Bollywood seems to be in an experimentation mode. Diverse themes, which were considered ‘risky propositions’ till some time back, are slowly finding their way on the big screen. This week’s KYA DILLI KYA LAHORE, despite being a war film, is not a film on war; rather it’s a film about war!
Unlike the war films attempted earlier [BORDER, LOC KARGIL, LAKSHYA come to your mind instantly], KYA DILLI KYA LAHORE is not a war film, but a self-confessed India’s first ‘anti-war’ film. Also, the fact that Vijay Raaz has helmed the project makes it special. The film is a satire on the sensitive relations between India and Pakistan and focusses on the emotional bonding between the cook belonging to the Indian army and a Pakistani soldier, both of whom are stationed at the Indo-Pak border.
The film starts with independence and partition footage. Vijay Raaz, who plays a Pakistani soldier, lands up at the border. At the behest of his senior officer [played by Vishwajeet Pradhan], Raaz comes in search of a secret document that is the alleged route map of a tunnel planned by India. While searching it, he happens to encounter an Indian army’s cook [played by Manu Rishi].
The first half of the film is actually a conversation between Raaz and Rishi, both of whom brag about the grass being greener on their side. Due to a sudden turn of events, Raaz, who initially overpowers Rishi and takes him to his seniors, is now at the gun point of Indian Army’s postman [played by Raj Zutshi]. Zutshi, in an attempt to become an army officer, calls his senior officer and claims to have captured a Pakistani soldier [Raaz] and a traitor [Rishi] from the Indian army. Why does Zutshi call Rishi a traitor and what happens to the duo in the end forms rest of the film’s story.

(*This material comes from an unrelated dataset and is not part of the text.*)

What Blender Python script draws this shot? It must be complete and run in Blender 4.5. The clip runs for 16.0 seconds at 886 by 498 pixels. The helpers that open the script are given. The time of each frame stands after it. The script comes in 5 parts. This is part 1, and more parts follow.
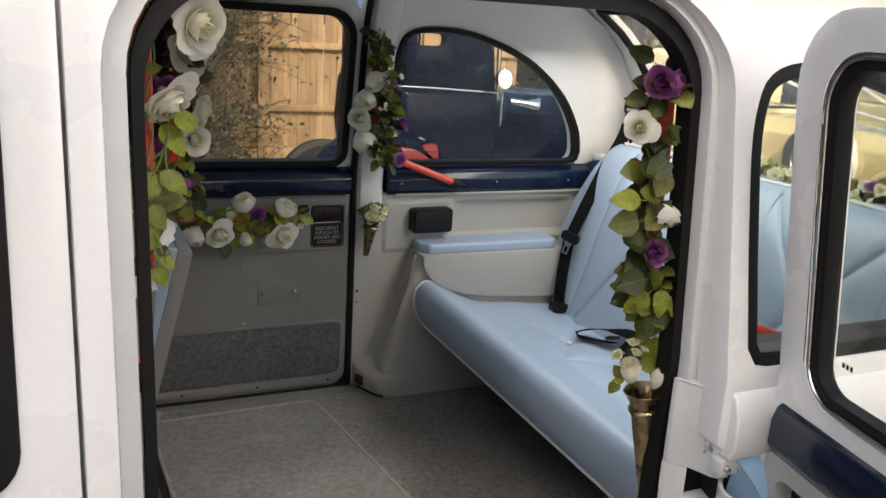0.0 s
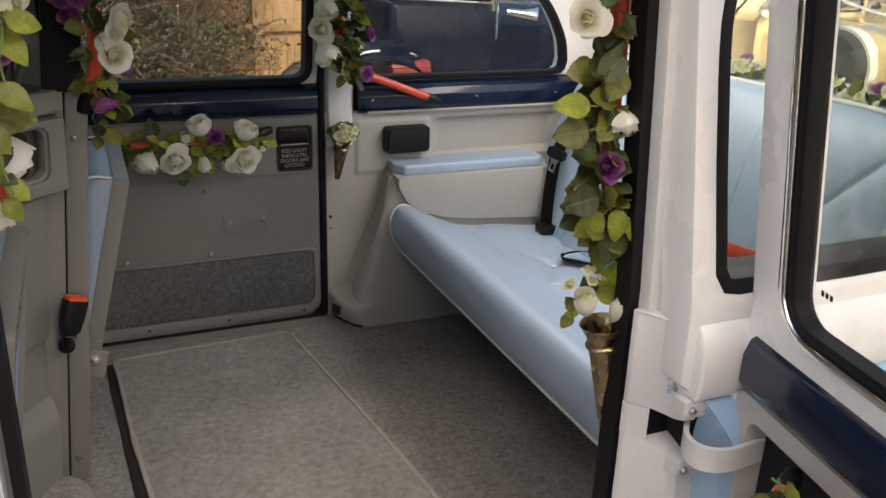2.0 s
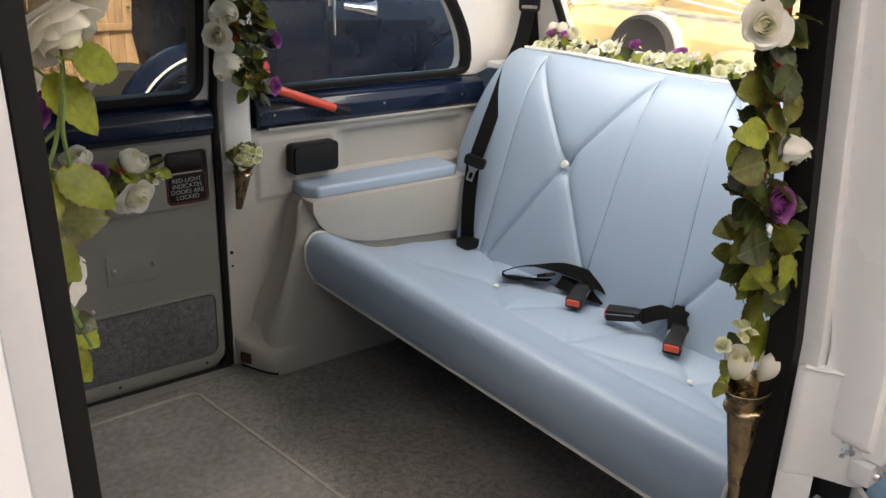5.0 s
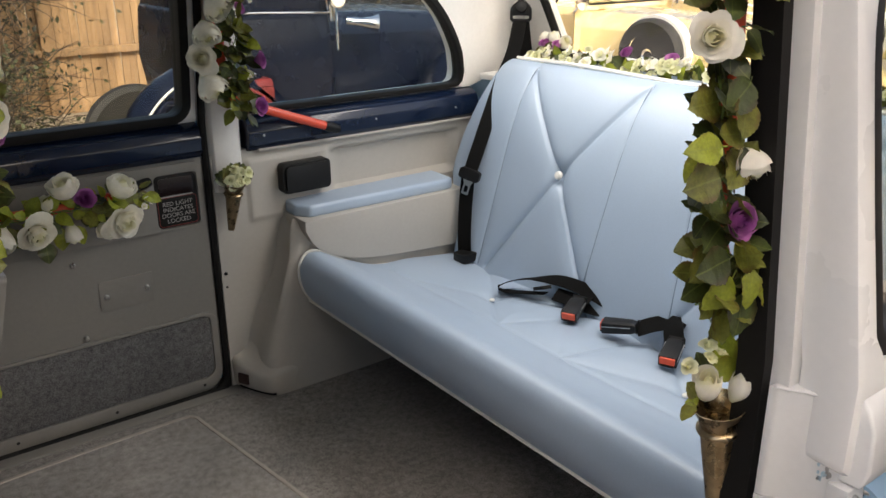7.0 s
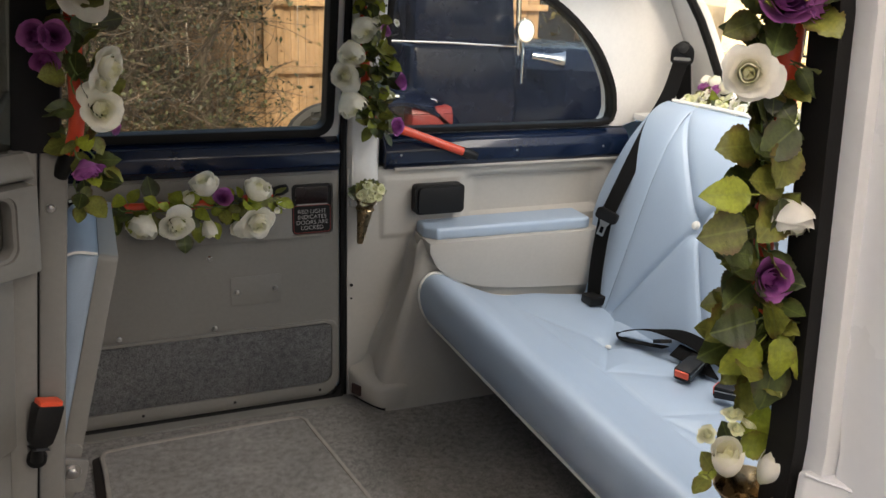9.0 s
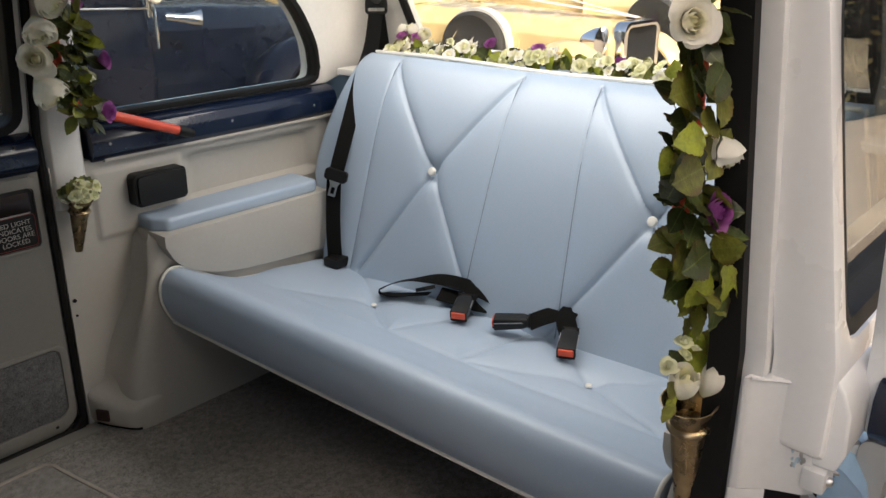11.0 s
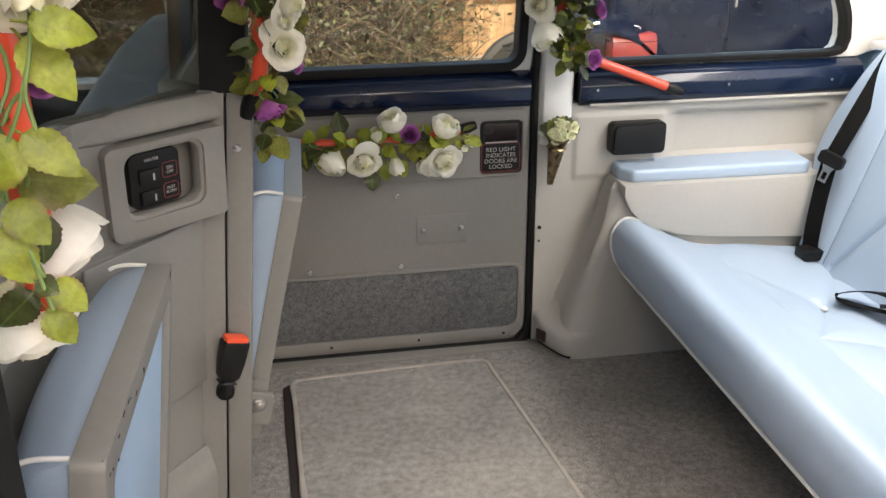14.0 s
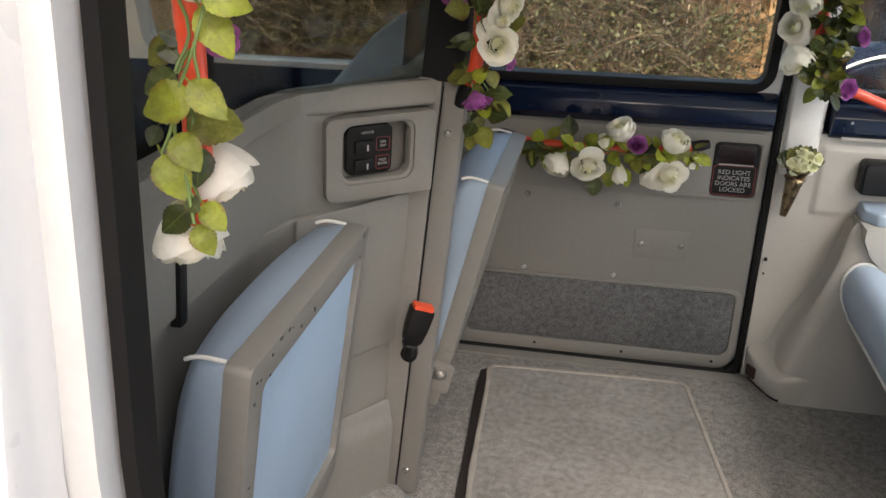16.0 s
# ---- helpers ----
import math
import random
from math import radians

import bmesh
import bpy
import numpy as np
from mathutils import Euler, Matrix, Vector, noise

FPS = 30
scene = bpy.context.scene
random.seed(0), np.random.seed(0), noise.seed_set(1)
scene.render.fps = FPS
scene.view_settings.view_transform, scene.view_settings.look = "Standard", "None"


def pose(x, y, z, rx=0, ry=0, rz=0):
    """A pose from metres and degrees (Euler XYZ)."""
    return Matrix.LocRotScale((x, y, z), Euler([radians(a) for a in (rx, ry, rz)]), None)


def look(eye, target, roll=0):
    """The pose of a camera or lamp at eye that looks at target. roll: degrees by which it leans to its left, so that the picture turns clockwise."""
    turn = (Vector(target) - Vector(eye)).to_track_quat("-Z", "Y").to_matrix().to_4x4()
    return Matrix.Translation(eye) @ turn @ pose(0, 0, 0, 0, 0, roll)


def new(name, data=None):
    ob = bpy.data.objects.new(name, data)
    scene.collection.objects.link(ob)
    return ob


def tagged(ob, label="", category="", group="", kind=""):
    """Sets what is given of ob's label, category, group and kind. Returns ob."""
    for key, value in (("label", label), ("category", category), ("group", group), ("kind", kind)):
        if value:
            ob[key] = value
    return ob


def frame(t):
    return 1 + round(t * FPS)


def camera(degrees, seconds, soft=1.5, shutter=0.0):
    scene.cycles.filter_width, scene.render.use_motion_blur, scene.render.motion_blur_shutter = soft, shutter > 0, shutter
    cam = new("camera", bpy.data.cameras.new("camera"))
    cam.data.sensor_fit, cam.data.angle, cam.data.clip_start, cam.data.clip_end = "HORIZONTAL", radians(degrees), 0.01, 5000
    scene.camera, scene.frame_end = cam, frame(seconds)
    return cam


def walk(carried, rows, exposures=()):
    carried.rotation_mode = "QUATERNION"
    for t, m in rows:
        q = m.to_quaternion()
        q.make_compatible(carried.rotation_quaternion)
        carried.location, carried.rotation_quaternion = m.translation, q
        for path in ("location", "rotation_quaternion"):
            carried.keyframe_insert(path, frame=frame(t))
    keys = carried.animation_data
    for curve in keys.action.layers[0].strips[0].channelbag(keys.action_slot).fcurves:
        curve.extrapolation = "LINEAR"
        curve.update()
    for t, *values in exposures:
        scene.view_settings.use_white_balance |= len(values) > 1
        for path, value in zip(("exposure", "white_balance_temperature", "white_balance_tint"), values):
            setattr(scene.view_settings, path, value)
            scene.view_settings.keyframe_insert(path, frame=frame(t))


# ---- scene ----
cam = camera(55.3, 16.0)
METRES, EYE, TILT, LEAN, TURN = 2.6, 1.674, -15.19, -3.48, -23.47
ROWS = [
    (0.0, 0.0, 0.0, 0.0, 0.0, 0.0, -0.0),
    (0.5, 0.0636, 0.0209, -0.0031, 2.68, -1.34, -0.28),
    (1.0, 0.0851, 0.035, -0.0061, 5.13, -3.06, 0.8),
    (1.5, 0.0829, 0.0485, -0.0065, 3.34, -4.18, -1.07),
    (2.0, 0.0503, 0.0666, -0.002, 1.15, -5.28, 1.47),
    (2.5, 0.0125, 0.0774, 0.0018, 1.87, -5.8, 2.28),
    (3.0, -0.0225, 0.0926, 0.0049, -2.52, -5.57, 2.78),
    (3.5, -0.0582, 0.1246, 0.0121, -5.39, -7.12, 2.43),
    (4.0, -0.0684, 0.1741, 0.0205, -8.33, -7.46, 3.77),
    (4.5, -0.0947, 0.1908, 0.0304, -13.1, -6.83, 4.98),
    (7.0, -0.0619, 0.1921, 0.0375, -12.04, -6.04, 7.06),
    (7.5, -0.0334, 0.1877, 0.0324, -3.69, -3.78, 5.84),
    (8.0, -0.0065, 0.1524, 0.0169, 1.68, -1.23, 3.56),
    (8.5, 0.0324, 0.1615, 0.0224, 2.28, -2.88, 1.9),
    (9.0, 0.0151, 0.1936, 0.025, 1.59, -2.58, 1.09),
    (9.5, -0.0678, 0.2231, 0.0401, -13.32, -5.06, 5.27),
    (10.0, -0.0988, 0.2409, 0.0477, -20.4, -6.68, 7.71),
    (12.5, -0.1133, 0.246, 0.047, -26.84, -9.37, 10.62),
    (13.0, -0.093, 0.2444, 0.0456, -18.52, -8.79, 7.85),
    (13.5, -0.0266, 0.2468, 0.0389, 1.21, -6.75, 3.82),
    (14.0, 0.0149, 0.2365, 0.0353, 14.76, -7.23, 0.18),
    (14.5, 0.0283, 0.1966, 0.0225, 16.06, -6.35, -2.48),
    (15.0, 0.0462, 0.173, 0.0173, 18.38, -7.3, -4.27),
    (15.5, 0.0653, 0.2144, 0.0261, 26.57, -7.57, -5.34),
    (16.0, 0.0786, 0.2349, 0.031, 33.99, -7.78, -6.85),
]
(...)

Of the cast, Vijay Raaz seems to get carried away with his role in this film, despite his being an author backed role. He is really convincing in the emotional scenes. But it’s actually Manu Rishi who leaves an impact. Even though his dialogues are mostly in Punjabi-Hindi, his attire of an army cook and the shedding of his inhibitions while handling a gun come across very smoothly. He really looks the part. Raj Zutshi and Vishwajeet Pradhan do their bit in carrying the film forward.
The veteran Gulzar, who has been a mentor, has also penned its lyrics, although not all the songs feature in the film. The film’s music doesn’t leave much of an impact. As far as the film’s locations are concerned, the film has been creatively shot at Fiji. Full marks to the art director, who recreated the Wagah border in Fiji, although there are places wherein the locations starts looking monotonous/stereotyped.
On the whole, KYA DILLI KYA LAHORE is a one-time watch mainly for its offbeat storyline.